## GIVEN INFORMATION

===============

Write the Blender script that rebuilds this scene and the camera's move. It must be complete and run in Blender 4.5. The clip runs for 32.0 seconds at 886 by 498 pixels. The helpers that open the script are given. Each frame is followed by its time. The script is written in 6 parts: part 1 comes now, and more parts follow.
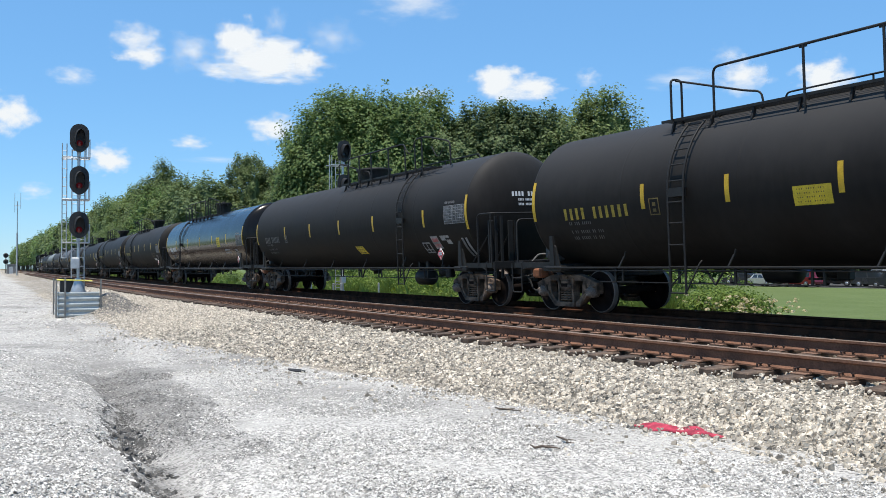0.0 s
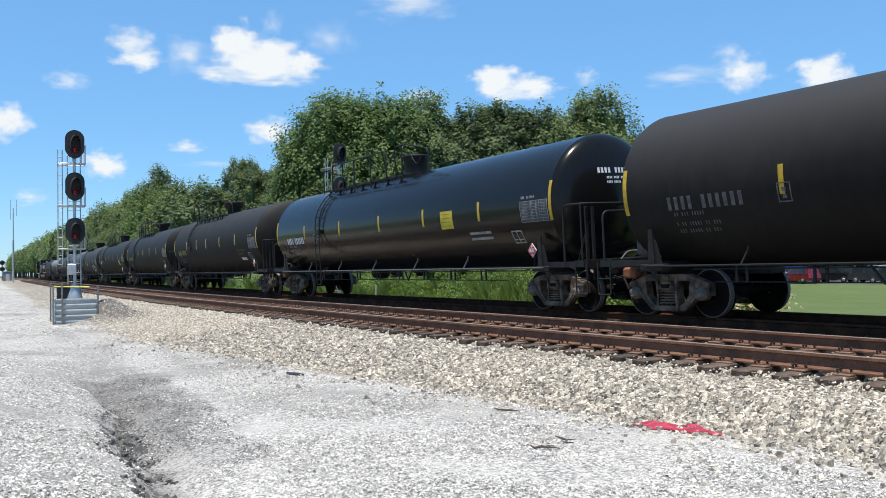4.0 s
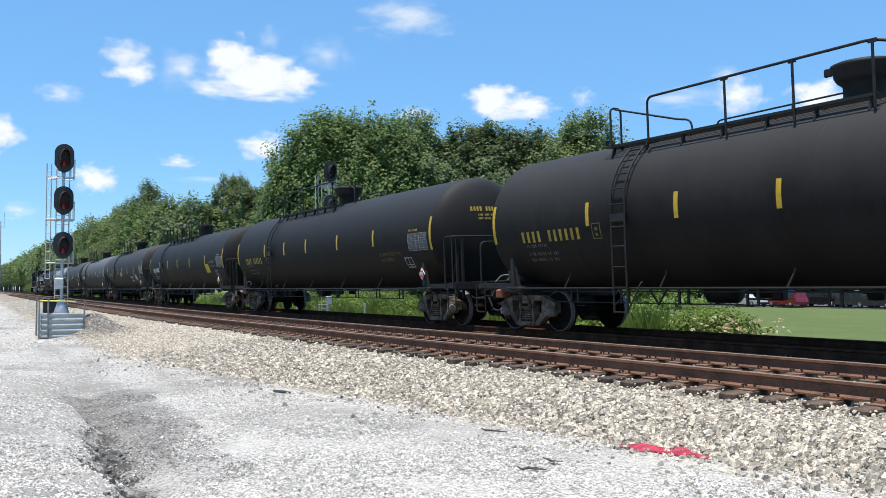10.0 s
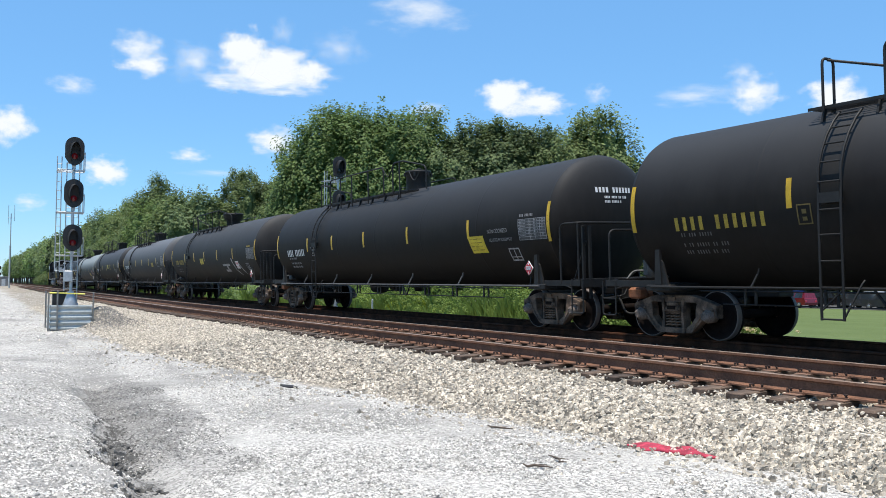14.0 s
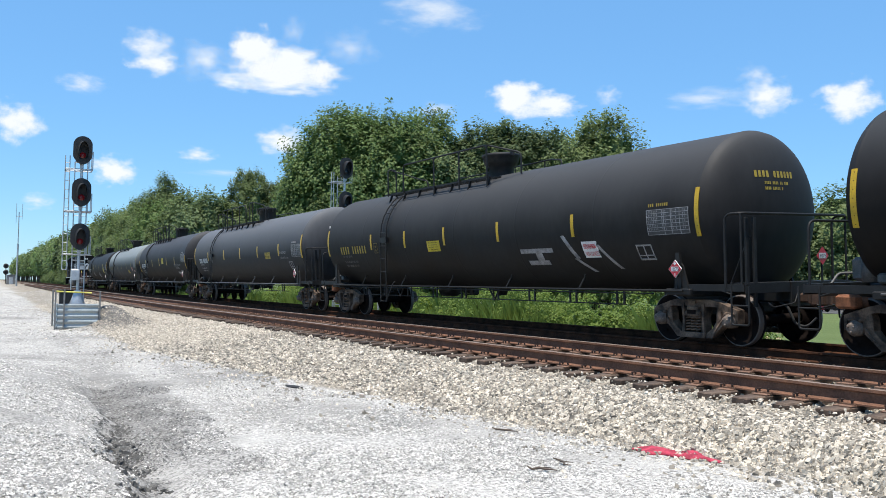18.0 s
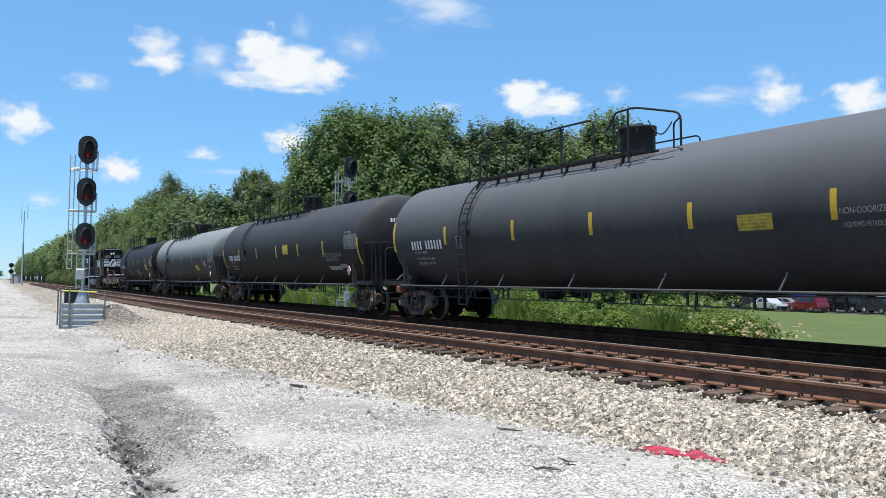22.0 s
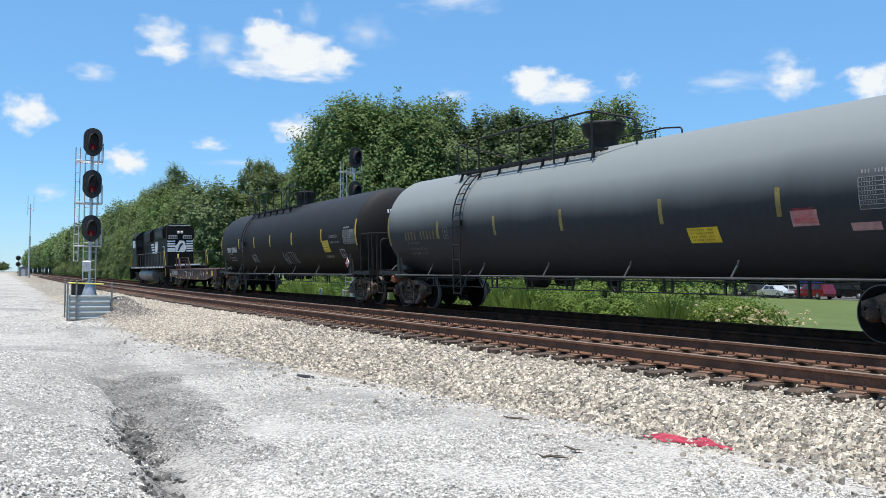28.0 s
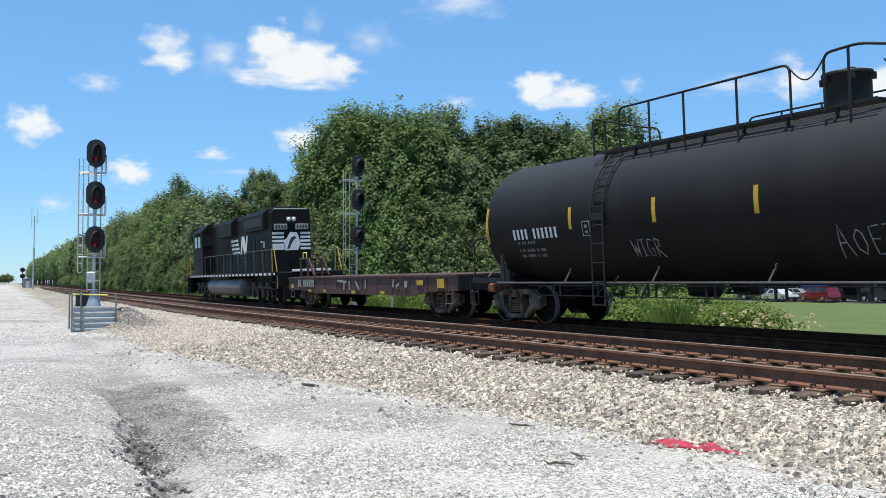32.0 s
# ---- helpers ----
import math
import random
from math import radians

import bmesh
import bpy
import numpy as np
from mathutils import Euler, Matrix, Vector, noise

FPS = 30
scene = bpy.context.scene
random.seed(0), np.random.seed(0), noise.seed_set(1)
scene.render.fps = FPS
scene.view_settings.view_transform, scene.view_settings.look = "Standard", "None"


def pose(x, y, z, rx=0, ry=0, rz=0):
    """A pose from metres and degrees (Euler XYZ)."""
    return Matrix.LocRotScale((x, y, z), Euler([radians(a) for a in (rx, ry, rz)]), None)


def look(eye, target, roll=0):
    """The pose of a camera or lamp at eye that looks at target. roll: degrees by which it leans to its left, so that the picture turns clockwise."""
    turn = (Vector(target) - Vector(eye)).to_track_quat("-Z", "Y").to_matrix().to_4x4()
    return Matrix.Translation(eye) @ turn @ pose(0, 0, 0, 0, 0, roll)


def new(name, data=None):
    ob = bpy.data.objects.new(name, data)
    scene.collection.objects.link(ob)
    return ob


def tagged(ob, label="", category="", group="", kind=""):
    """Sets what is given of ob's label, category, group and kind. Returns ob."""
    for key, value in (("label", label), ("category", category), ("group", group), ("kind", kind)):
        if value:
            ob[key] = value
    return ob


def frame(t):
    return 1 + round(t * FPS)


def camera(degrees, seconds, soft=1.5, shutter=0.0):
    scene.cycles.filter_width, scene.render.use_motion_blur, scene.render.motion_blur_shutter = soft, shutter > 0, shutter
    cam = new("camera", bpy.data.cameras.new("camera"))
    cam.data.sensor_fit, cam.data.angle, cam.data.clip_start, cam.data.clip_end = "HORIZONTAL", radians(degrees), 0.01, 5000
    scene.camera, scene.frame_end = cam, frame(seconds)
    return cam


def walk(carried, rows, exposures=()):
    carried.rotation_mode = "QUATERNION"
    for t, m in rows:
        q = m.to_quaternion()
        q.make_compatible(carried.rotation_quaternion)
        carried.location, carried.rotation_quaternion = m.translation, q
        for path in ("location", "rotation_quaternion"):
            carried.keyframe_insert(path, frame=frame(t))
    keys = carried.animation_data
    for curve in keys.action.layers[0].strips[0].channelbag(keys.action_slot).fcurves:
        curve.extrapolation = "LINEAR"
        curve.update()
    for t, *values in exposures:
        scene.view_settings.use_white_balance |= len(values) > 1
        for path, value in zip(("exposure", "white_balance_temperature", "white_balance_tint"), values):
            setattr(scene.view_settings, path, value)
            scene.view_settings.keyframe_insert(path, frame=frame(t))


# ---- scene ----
# A freight train of tank cars rolls past a lineside gravel road; x runs along the track in the
# train's direction, y away from the viewer, z = 0 is the rail top of the far track.
T_END = 32.0
EYE = (0.0, 0.0, 0.95)
cam = camera(53.11, T_END, soft=0.88)
walk(cam, [(t, pose(*EYE, a, b, c)) for t, a, b, c in (
    (0, 91.20, 0.11, 59.10), (0.5, 91.15, 0.60, 59.27), (1, 90.86, 0.20, 59.16), (1.5, 90.79, -0.40, 59.54),
    (2, 91.00, 0.22, 59.17), (2.5, 91.01, 0.71, 59.49), (3, 91.17, 0.58, 59.46), (3.5, 91.22, 0.87, 59.06),
    (5.5, 91.67, 0.32, 58.41), (6, 91.76, -0.02, 58.33), (6.5, 91.99, 0.59, 58.29), (7, 92.18, 0.57, 58.49),
    (7.5, 92.41, 0.55, 58.36), (8, 92.31, 0.01, 58.28), (8.5, 92.09, 0.10, 58.18), (9, 91.99, 0.18, 58.21),
    (9.5, 92.18, -0.08, 58.33), (10, 92.53, 0.12, 58.21), (10.5, 92.41, -0.06, 58.23), (11, 92.11, -0.20, 58.34),
    (11.5, 92.03, -0.28, 58.60), (12, 92.13, -0.29, 58.64), (12.5, 92.35, -0.30, 58.72), (13, 92.30, -0.64, 58.55),
    (13.5, 92.23, 0.10, 58.63), (14, 92.30, -0.50, 58.71), (14.5, 92.61, -0.95, 58.82), (16.5, 92.76, -1.08, 58.97),
    (17, 92.78, -1.07, 58.96), (17.5, 92.70, -1.30, 59.04), (18, 92.41, -0.97, 59.09), (18.5, 92.34, -0.92, 58.98),
    (19, 92.37, -0.98, 59.18), (19.5, 92.47, -1.31, 59.30), (20, 92.32, -1.21, 59.42), (20.5, 91.98, -0.92, 59.51),
    (21, 91.88, -0.86, 59.61), (21.5, 92.04, -1.05, 59.59), (22, 92.37, -1.00, 59.37), (22.5, 92.36, -0.80, 59.31),
    (23, 92.26, -0.82, 59.37), (23.5, 92.29, -0.62, 59.58), (24, 92.34, -0.49, 59.62), (24.5, 92.24, -0.31, 59.60),
    (25, 91.86, -0.25, 59.73), (25.5, 91.59, -0.16, 59.96), (27.5, 91.71, -0.17, 59.84), (28, 91.69, -0.58, 59.74),
    (28.5, 91.47, -0.58, 59.90), (29, 91.50, -0.61, 59.88), (29.5, 91.89, -0.46, 59.66), (30, 92.12, -0.28, 59.65),
    (30.5, 92.15, -0.40, 59.67), (31, 92.19, -0.24, 59.93), (31.5, 92.14, 0.17, 60.23), (32, 92.16, 0.04, 59.98),
)], exposures=((0, 0.30), (5.5, 0.32), (8, 0.40), (20, 0.40), (22, 0.32), (32, 0.30)))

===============

## WHAT YOU ARE ASKED TO DO
Without the pictures, return the listing above from its first line through the line that has "return 1 + round(t * FPS)".

## THE REPLY
Write the Blender script that rebuilds this scene and the camera's move. It must be complete and run in Blender 4.5. The clip runs for 32.0 seconds at 886 by 498 pixels. The helpers that open the script are given. Each frame is followed by its time. The script is written in 6 parts: part 1 comes now, and more parts follow.
0.0 s
4.0 s
10.0 s
14.0 s
18.0 s
22.0 s
28.0 s
32.0 s
# ---- helpers ----
import math
import random
from math import radians

import bmesh
import bpy
import numpy as np
from mathutils import Euler, Matrix, Vector, noise

FPS = 30
scene = bpy.context.scene
random.seed(0), np.random.seed(0), noise.seed_set(1)
scene.render.fps = FPS
scene.view_settings.view_transform, scene.view_settings.look = "Standard", "None"


def pose(x, y, z, rx=0, ry=0, rz=0):
    """A pose from metres and degrees (Euler XYZ)."""
    return Matrix.LocRotScale((x, y, z), Euler([radians(a) for a in (rx, ry, rz)]), None)


def look(eye, target, roll=0):
    """The pose of a camera or lamp at eye that looks at target. roll: degrees by which it leans to its left, so that the picture turns clockwise."""
    turn = (Vector(target) - Vector(eye)).to_track_quat("-Z", "Y").to_matrix().to_4x4()
    return Matrix.Translation(eye) @ turn @ pose(0, 0, 0, 0, 0, roll)


def new(name, data=None):
    ob = bpy.data.objects.new(name, data)
    scene.collection.objects.link(ob)
    return ob


def tagged(ob, label="", category="", group="", kind=""):
    """Sets what is given of ob's label, category, group and kind. Returns ob."""
    for key, value in (("label", label), ("category", category), ("group", group), ("kind", kind)):
        if value:
            ob[key] = value
    return ob


def frame(t):
    return 1 + round(t * FPS)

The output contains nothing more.